O’Connor Takes a Closer Look at Costa Rica’s Dam Conflict
At first glance the proposed El Diquis Hydroelectric Project in Buenos Aires, Costa Rica, appears to be universally beneficial: damming the river basin would bring sustainable energy to millions of Central Americans, and with it the promise of continued development. But as Kelly Hays O’Connor, a graduate student in Arcadia’s International Peace and Conflict Resolution (IPCR) program, discovered firsthand, measuring the impact of a project that would reshape a large swath of land, displacing current residents, is profoundly complicated and warrants a closer look. [Watch audio slideshow narrated by O’Connor.]
“There’s not just one indigenous perspective, but many of the indigenous peoples are opposed to the dam, largely because they feel they haven’t been included in the process,” says O’Connor, who traveled to the heart of the conflict, Boruca, Costa Rica, while studying sustainable development and indigenous rights in a course led by Professors Warren Haffar and Amy Cox.
José Carlos Morales and his wife, Leyla Garro Valverde, indigenous rights activists in Boruca, hosted the group of undergraduate and master’s students for part of the journey. During a three-day stay at the Kan Tan Reserve, O’Connor and her classmates learned about the lifestyles and cultures of the indigenous populations—Gutatusos, Chorotegas, Huetares, Cabecares, Bribri, Terrabas, Borucas and Guaymies—as well as their outlooks on the proposed hydroelectric dam project.
“They want to feel as though their rights are being respected and protected,” says O’Connor. “The El Diquis project… would affect the Térraba [mangroves], the Boruca territory, flood some of the land and displace some of the people there, altering their way of life and their means of making a living.”
When not in workshops and lectures, the students explored town, sampling local cuisine and meeting with artisans. (Many of the locals make a living producing textiles and other crafts.) They even took part in a traditional ceremony on ancestral burial grounds—land that will be lost if the proposed El Diquis Hydroelectric Project moves forward. “It was a highlight of the trip for many of us,” she says.
Upon leaving Boruca, the group toured some of Costa Rica’s most precious natural endowments. During a boat tour of the mangroves at Sierpe de Osa, they got an environmentalist’s take on how the dam project would affect the fragile ecosystem.
Returning to Glenside from the field study, which also included interactive seminars at the University for Peace, Inter-American Court of Human Rights and the School for Field Studies, the students began conflict analysis papers critiquing the positions and interests of major stakeholder in the dam conflict.

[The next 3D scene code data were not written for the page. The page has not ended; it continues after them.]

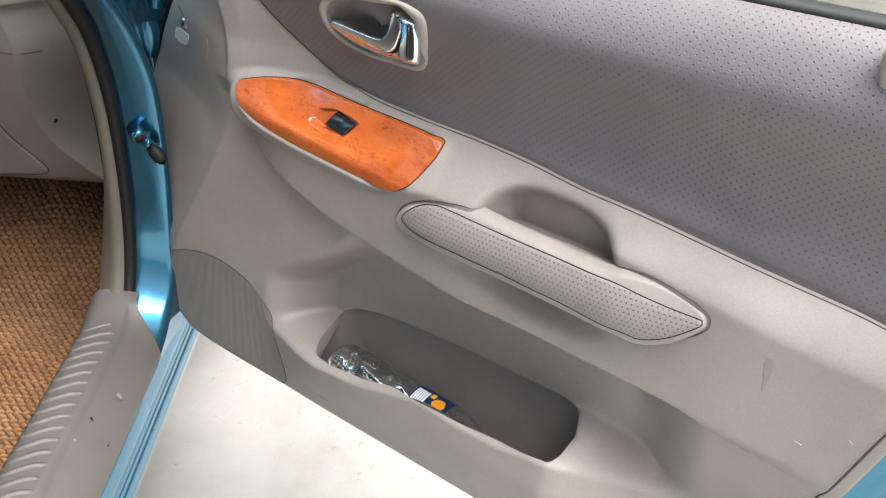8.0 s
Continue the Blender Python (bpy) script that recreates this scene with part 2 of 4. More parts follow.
def spline(points, n, closed=False):
    """n points along a Catmull-Rom curve through the given ones, evenly spaced."""
    p = np.array(points, float)
    if closed:
        p = np.vstack([p[-1], p, p[0], p[1]])
    else:
        p = np.vstack([2 * p[0] - p[1], p, 2 * p[-1] - p[-2]])
    out = []
    for i in range(1, len(p) - 2):
        for t in np.linspace(0, 1, 24, endpoint=False):
            a, b, c, d = p[i - 1 : i + 3]
            out.append(0.5 * (2 * b + (c - a) * t + (2 * a - 5 * b + 4 * c - d) * t * t + (3 * b - a - 3 * c + d) * t**3))
    out.append(p[-2])
    out = np.array(out)
    s = np.r_[0, np.cumsum(np.linalg.norm(np.diff(out, axis=0), axis=1))]
    at = np.linspace(0, s[-1], n + 1)[:-1] if closed else np.linspace(0, s[-1], n)
    return np.column_stack([np.interp(at, s, out[:, k]) for k in range(p.shape[1])])


def curve_of(points):
    """A smooth function through points given in rising order of their first number."""
    dense = spline(points, 400)
    order = np.argsort(dense[:, 0])
    return lambda x: np.interp(x, dense[order, 0], dense[order, 1])


def step(a, b, x):
    t = np.clip((x - a) / (b - a), 0, 1)
    return t * t * (3 - 2 * t)


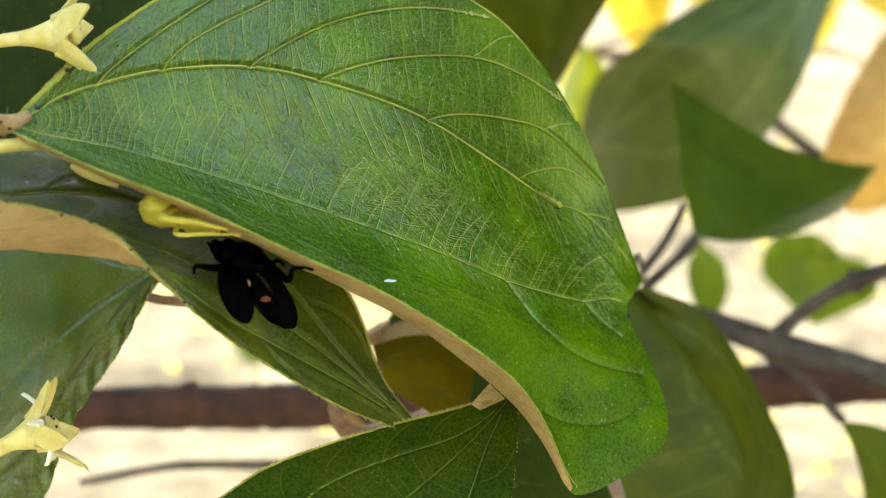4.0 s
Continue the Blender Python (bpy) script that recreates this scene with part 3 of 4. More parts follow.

O’Connor says the field study provided an ideal opportunity to apply skills she acquired in courses on economics, human rights, international health, and conflict resolution, in addition to bringing new insights to her analysis. “It was great to be able to take all these things that I learned in these other classes and put them into practice in the field through the Costa Rica trip. That was one of the greatest things for me, being able to really use what I had learned and to be able to make a lot of connections.”